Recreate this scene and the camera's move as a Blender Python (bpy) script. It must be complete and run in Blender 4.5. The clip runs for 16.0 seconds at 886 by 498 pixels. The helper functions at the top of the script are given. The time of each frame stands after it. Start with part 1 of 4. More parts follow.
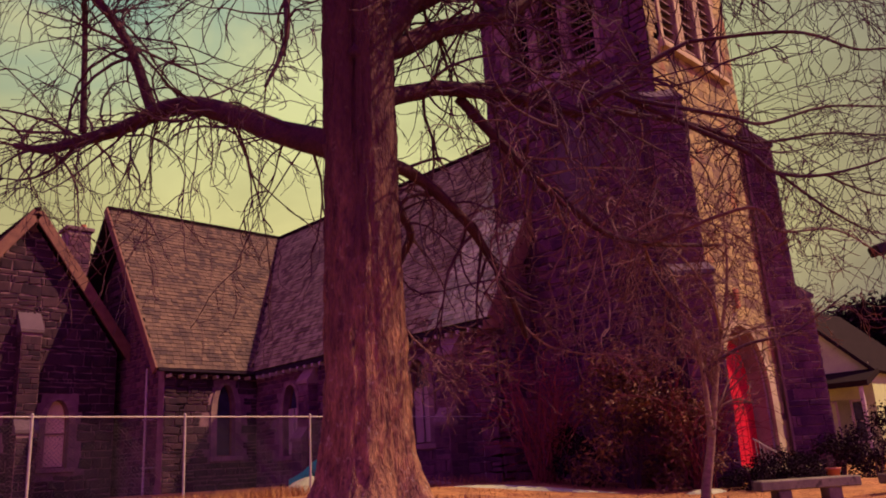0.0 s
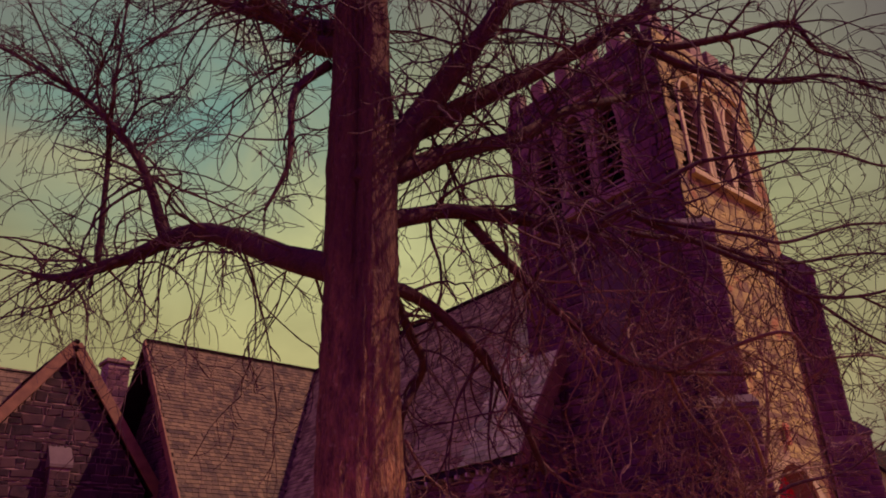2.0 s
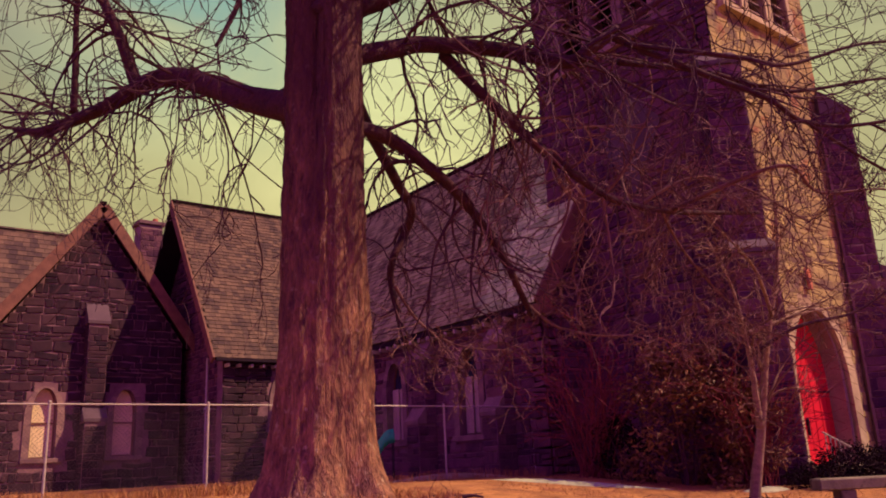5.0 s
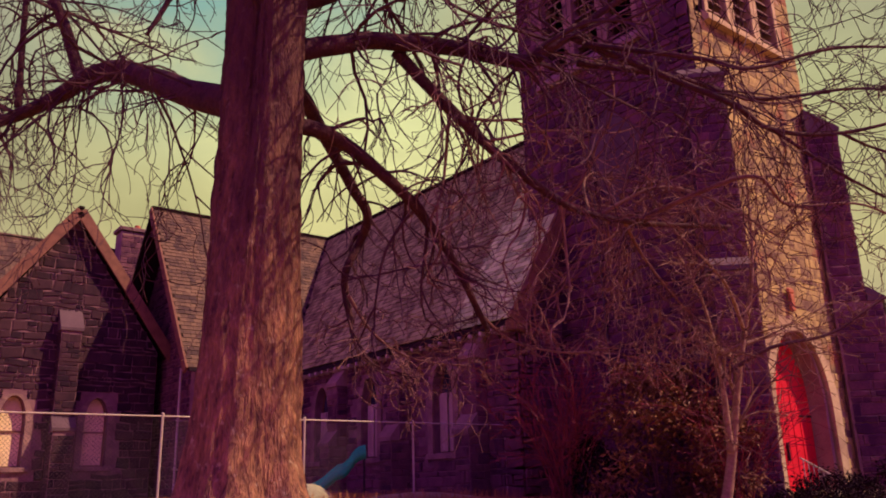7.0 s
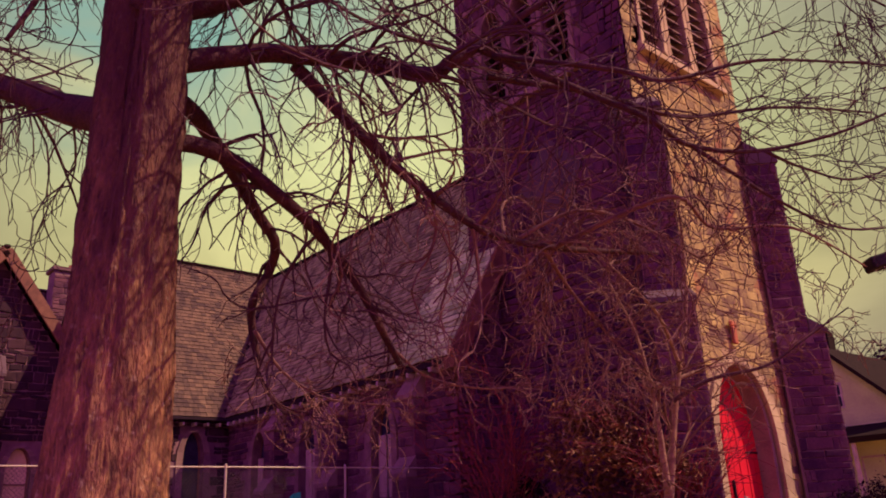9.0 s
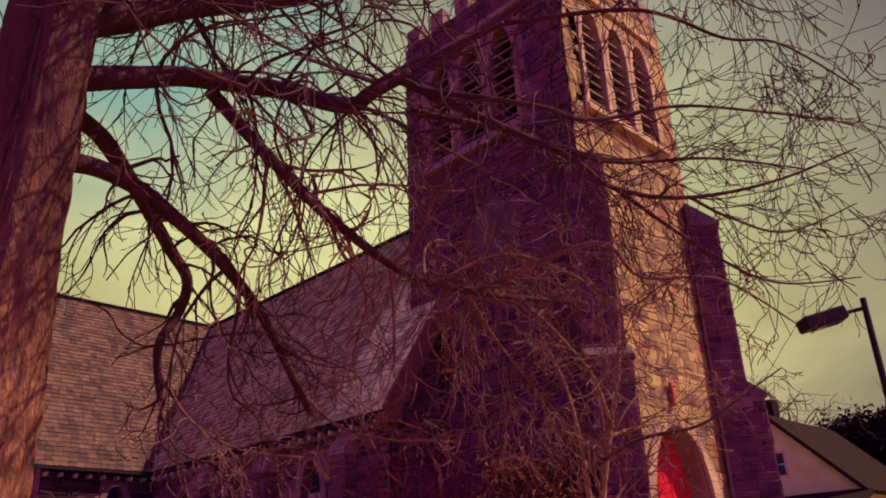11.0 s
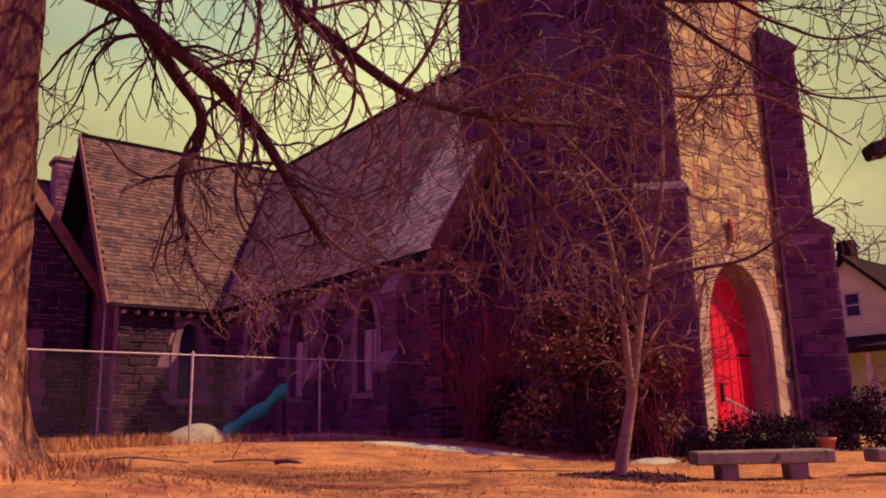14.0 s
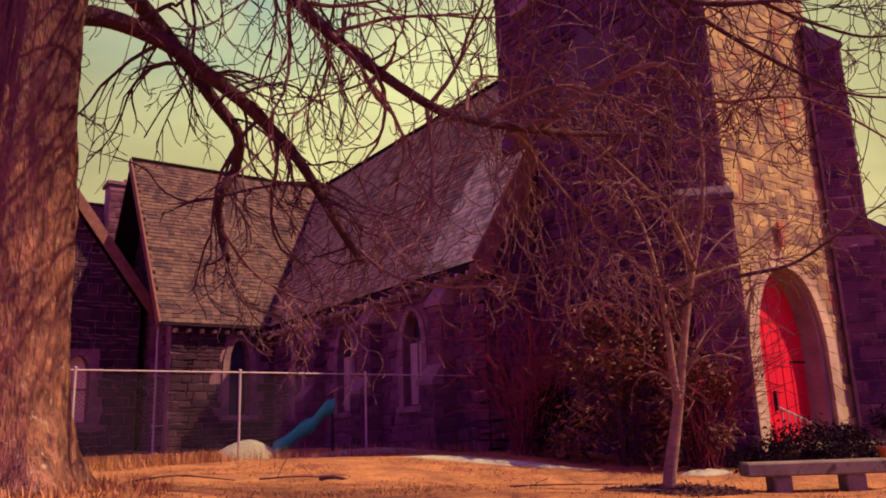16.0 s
::::
▸ **BRIEF**:
Output an exact copy of the material, with the pictures removed.

▸ **CORRECT ANSWER**:
Recreate this scene and the camera's move as a Blender Python (bpy) script. It must be complete and run in Blender 4.5. The clip runs for 16.0 seconds at 886 by 498 pixels. The helper functions at the top of the script are given. The time of each frame stands after it. Start with part 1 of 4. More parts follow.
0.0 s
2.0 s
5.0 s
7.0 s
9.0 s
11.0 s
14.0 s
16.0 s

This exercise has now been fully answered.